- Theatrical release poster
- Directed by: Freddie Francis
- Written by: Jimmy Sangster
- Produced by: Jimmy Sangster
- Starring: Robert Webber Anthony Newlands
- Cinematography: John Wilcox
- Music by: Don Banks
- Production company: Hammer Films
- Distributed by: Metro-Goldwyn-Mayer
- Release dates: 28 April 1965 (US); 27 June 1965 (UK);
- Running time: 85 minutes
- Country: United Kingdom
- Language: English

= Hysteria (1965 film) =

British murder mystery by Freddie Francis

Hysteria is a 1965 British murder mystery film directed by Freddie Francis and starring Robert Webber and Anthony Newlands. It was written by Jimmy Sangster, produced by Hammer Films and released by Metro-Goldwyn-Mayer.

==Plot==
American Chris Smith wakes up in an English hospital unable to remember anything of his life before a recent car accident.

Four months later, he has recovered physically but has still not retrieved his memory. His amnesia is being treated by Dr. Keller, a psychiatrist, who tells him that his bills are being paid by an anonymous benefactor, who has made an apartment available to him. Dr. Keller warns him that he might suffer hallucinations.

The only other link to his past is a photograph torn from a newspaper. Chris has fallen in love with Gina, his nurse.

Upon release from the hospital, Chris moves into a flat and hires Hemmings, a private investigator. Chris visits the photographer of the photo, who tells him that the subject is dead, the victim of a shower murder.

In his flat, Chris hears strange voices coming from next door: a couple arguing. He keeps seeing a woman around town, from time to time, who reminds him of the woman in the photo, and he discovers a bloody knife in his shower.

Chris receives a late night visit from Denise, who claims to be the widow of the man responsible for the automobile accident that caused Chris to lose his memory. Denise bears a remarkable resemblance to the woman in the photograph.

Denise plies Chris with drugs, and after one such episode, he discovers in his shower the body of a murdered woman, which later disappears.

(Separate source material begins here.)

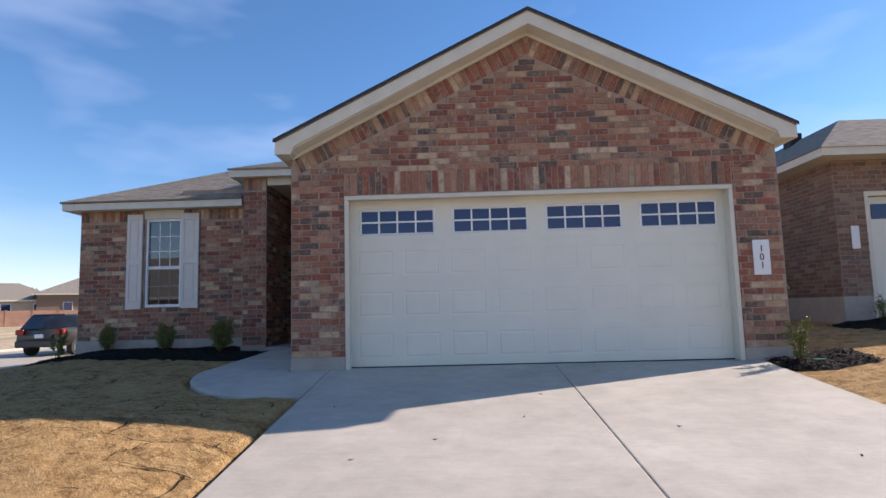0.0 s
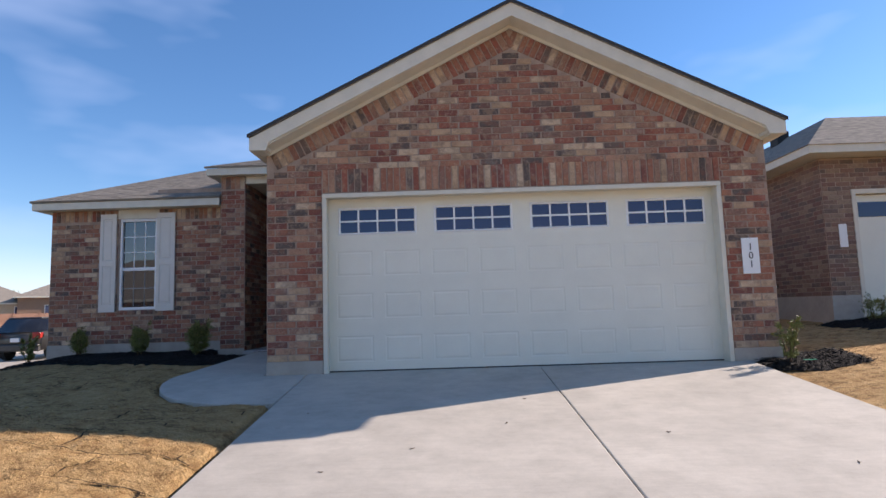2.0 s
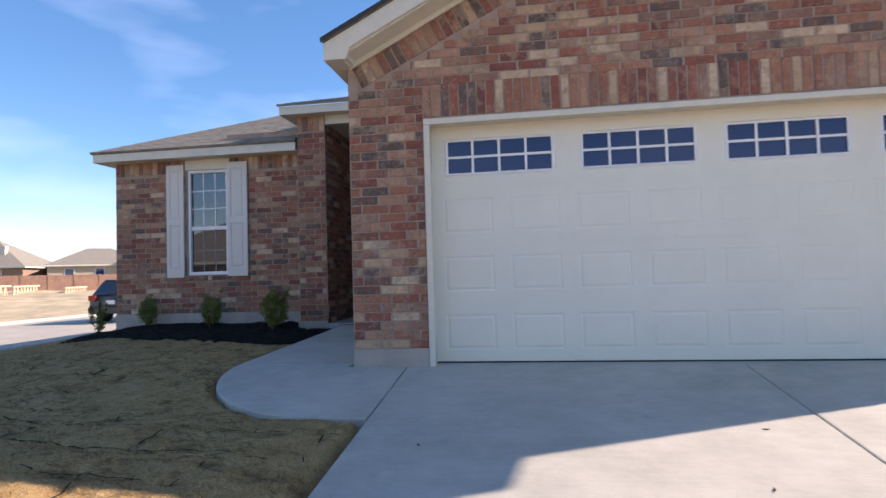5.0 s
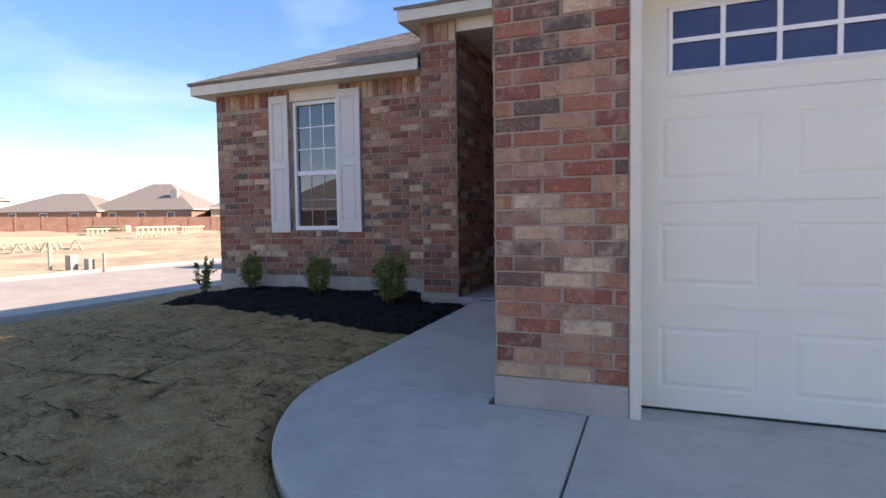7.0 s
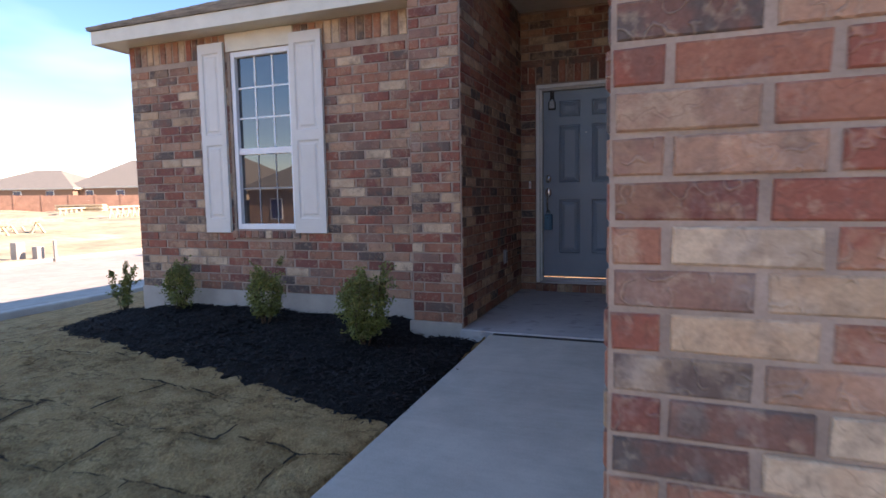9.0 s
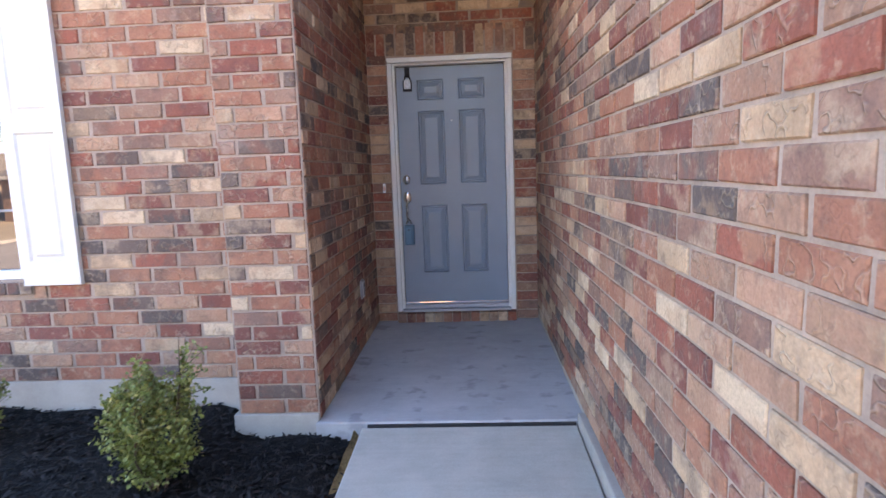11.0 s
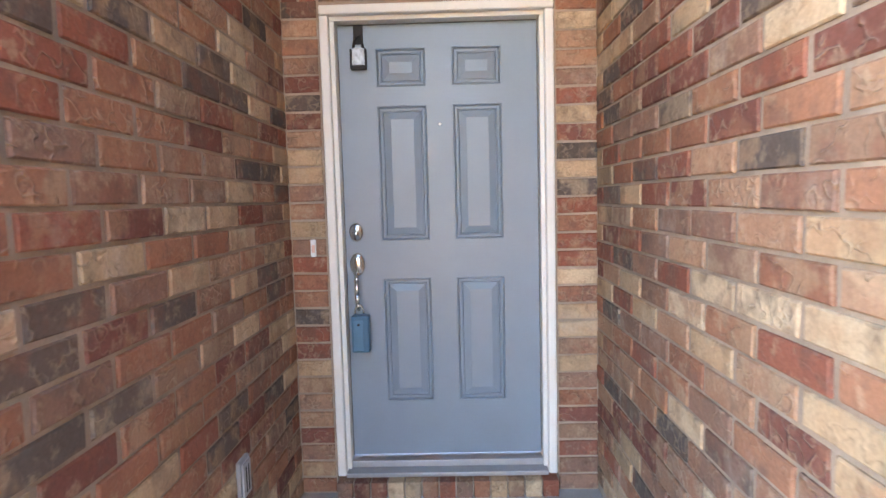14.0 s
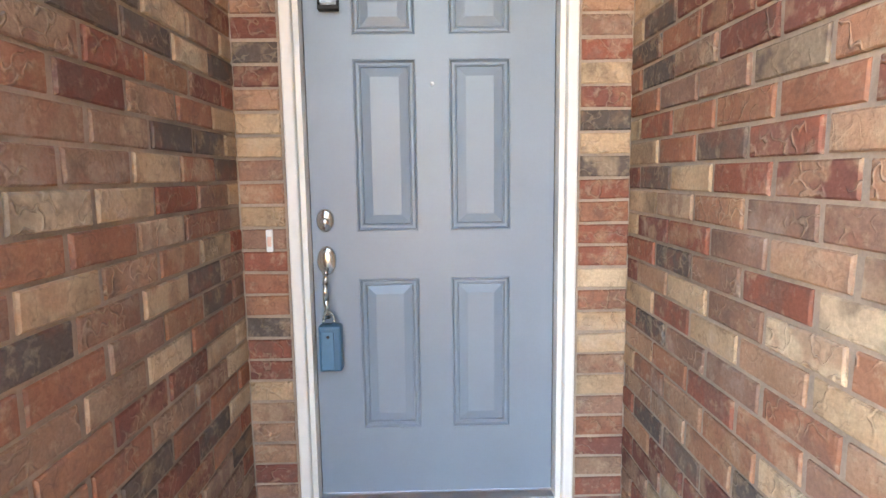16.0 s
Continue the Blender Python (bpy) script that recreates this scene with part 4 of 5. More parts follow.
bed("mulch_bed_wing", list(np.linspace(-6.35, -1.90, 90)), lambda x: 1.25 + 0.27 * (-1.92 - x) if x > -5.2 else 2.14 + 0.5 * (-5.2 - x), lambda x: 3.21 if x > PX0 - 0.03 or x > WX0 else 3.5, "black shredded mulch bed before the wing")
bed("mulch_bed_drive", list(np.linspace(5.14, 6.35, 34)), lambda x: -0.72 + 0.32 * abs(x - 5.6), lambda x: (-0.19 if x < GX1 + 0.02 else 0.1), "small black mulch bed beside the driveway")


def shrub(at, height, width, leaves, seed, label, sparse=False):
    """Stems that fork, and a crown of many small leaves."""
    rnd = random.Random(seed)
    ob = thing("shrub", label, "shrub", group="foundation shrubs", at=at)
    st, tips = bmesh.new(), []
    for k in range(9 if not sparse else 6):
        a, r = rnd.uniform(0, 6.28), width * rnd.uniform(0.1, 0.42)
        h = height * (rnd.uniform(0.6, 0.92) if k else 1.0)
        p = [Vector((0.02 * math.cos(a), 0.02 * math.sin(a), -0.03)), Vector((r * 0.7 * math.cos(a), r * 0.7 * math.sin(a), h * 0.45)), Vector((r * math.cos(a + 0.3), r * math.sin(a + 0.3), h))]
        for i in (0, 1):
            tube(st, p[i], p[i + 1], 0.006 - 0.002 * i, 0.004 - 0.002 * i, 5)
        for _ in range(12):
            t = rnd.uniform(0.25, 1.0)
            base = p[0].lerp(p[1], t * 2) if t < 0.5 else p[1].lerp(p[2], t * 2 - 1)
            out = Vector((base.x, base.y, 0)).normalized() if base.length > 0.03 else Vector((1, 0, 0))
            d = (out * rnd.uniform(0.2, 1.0) + Vector((rnd.uniform(-0.7, 0.7), rnd.uniform(-0.7, 0.7), rnd.uniform(0.2, 1.0)))).normalized() * width * rnd.uniform(0.18, 0.34)
            if base.z < height * 0.3:
                d.z = abs(d.z) * 0.2
            e = base + d * (0.6 if t > 0.8 else 1.0)
            tube(st, base, e, 0.0022, 0.0012, 4)
            tips.append((base, e))
    part("branching_stem", st, STEM, ob)
    for nm, mat, share in (("foliage", LEAF, 0.78), ("young_foliage", LEAF_RED, 0.22)):
        v, f = [], []
        for _ in range(int(leaves * share)):
            b, e = tips[rnd.randrange(len(tips))]
            c = b.lerp(e, rnd.uniform(0.15, 1.05)) + Vector((rnd.uniform(-1, 1), rnd.uniform(-1, 1), rnd.uniform(-1, 1))) * 0.018
            if not sparse and rnd.random() < 0.62:
                u = Vector((rnd.gauss(0, 1), rnd.gauss(0, 1), rnd.gauss(0, 1))).normalized()
                lump = 0.82 + 0.38 * noise.noise(u * 2.6 + Vector((seed * 3.1, 0, 0)))
                r = lump * rnd.uniform(0.55, 1.0) * (1.0 - 0.28 * max(0.0, u.z))
                c = Vector((u.x * width * 0.5 * r, u.y * width * 0.5 * r, height * (0.46 + 0.46 * u.z * lump * rnd.uniform(0.7, 1.0))))
            if nm != "foliage" and c.z < height * 0.5:
                continue
            d = Vector((rnd.uniform(-1, 1), rnd.uniform(-1, 1), rnd.uniform(-0.3, 1))).normalized()
            s = d.cross(Vector((rnd.uniform(-1, 1), rnd.uniform(-1, 1), rnd.uniform(0.2, 1)))).normalized()
            ln, w = rnd.uniform(0.014, 0.028), rnd.uniform(0.006, 0.011)
            nrm = d.cross(s) * 0.003
            k = len(v)
            v += [c, c + d * ln * 0.5 + s * w - nrm, c + d * ln, c + d * ln * 0.5 - s * w - nrm]
            f += [(k, k + 1, k + 2), (k, k + 2, k + 3)]
        me = bpy.data.meshes.new(nm)
        me.from_pydata(v, [], f)
        me.materials.append(mat)
        q = new(nm, me)
        q.parent = ob
        tagged(q, kind="stuff")
    return ob


def on_bed(x, y):
    return (x, y, ground_z(x, y) + 0.03)


shrub(on_bed(-2.67, 2.40), 0.64, 0.46, 6500, 1, "rounded yellow-green evergreen shrub in black mulch")
shrub(on_bed(-3.84, 2.76), 0.56, 0.36, 4600, 2, "rounded yellow-green evergreen shrub in black mulch")
shrub(on_bed(-5.02, 2.98), 0.54, 0.38, 3600, 3, "upright dull green evergreen shrub in black mulch")
shrub(on_bed(-6.15, 3.3), 0.52, 0.30, 2600, 4, "thin sparse evergreen shrub at the house corner", True)
shrub(on_bed(5.40, -0.46), 0.50, 0.38, 2200, 6, "leggy bright green shrub beside the driveway", True)
tape = thing("plant_tag", "bright green plastic plant tag on the mulch", "tag", at=(5.62, -0.50, ground_z(5.62, -0.5) + 0.075))
part("strip", boxed(((-0.07, -0.02, 0.0), (0.07, 0.02, 0.008)), bevel=0.003), plain("green_plastic", (0.05, 0.35, 0.20), 0.4), tape)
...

Assisted by Hemmings, Chris tricks Denise and Keller into admitting that they are the murderers, having planned to frame him for the crime, and that the victim is the physician's wife. Chris is reunited with Gina.

==Cast==
- Robert Webber as Chris Smith
- Anthony Newlands as Dr. Keller
- Jennifer Jayne as Gina McConnell
- Maurice Denham as Hemmings
- Lelia Goldoni as Denise James
- Peter Woodthorpe as Marcus Allan
- Sandra Boize as English girl
- Sue Lloyd as French girl
- John Arnatt as Mr. James
- Marianne Stone as Miss Grogan, Marcus Allan's secretary
- Irene Richmond as Mrs. Keller
- Kiwi Kingston as French girl's husband

==Reception==
=== Critical ===
The Monthly Film Bulletin wrote: Although the initial exposition is promising, this macabre melodrama develops less successfully and in an all too familiar vein, while the twist ending seems hardly good enough. The compensations are a few choice macabre or unanticipated moments, and Maurice Denham's intriguingly seedy private-eye.

Kine Weekly wrote: Producer-writer Jimmy Sangster has been caught here in the web of his own cleverness. The plot is so intricate and involved that it leaves little opportunity for breath-taking moments and the surprise twist ending is thus made to seem trite: whilst far too many loose ends are left lying about. This is a pity because the opening scenes promise well, when Chris is, apparently, trying to remember his past, and the director has used the camera intelligently to create atmosphere. Robert Webber makes quite a good impression in the fantastically misleading role of Chris, and Anthony Newlands is a softly-spoken murderer as Dr. Keller, whilst Lelia Goldoni's Denise is beautifully bogus. Jennifer Jayne has a colourless job as Gina, and Maurice Denham enjoys himself as a quite incredible but amusingly seedy detective.

Leslie Halliwell wrote "Complicated and rather unsympathetic Hammer twister."

In The Radio Times Guide to Films David Parkinson gave the film 2/5 stars, writing: Having presented Hammer with the sizeable hits, Paranoiac and Nightmare, Freddie Francis reteamed with screenwriter Jimmy Sangster to complete his psycho trilogy. Sadly, the bemusing experiences of amnesiac American tourist Robert Webber rarely set pulses racing, despite the menacing ministrations of nursing home shrink Anthony Newlands and a mysterious murder. Strewn with mind-bending visuals and preposterous dialogue, this is more mediocre than macabre.

===Box office===
The film performed disappointingly at the box office.

==Home media==
Hysteria was released to DVD by Warner Home Video on 2 November 2011 via the Warner Archive DVD-on-demand service as a Region 0 widescreen DVD.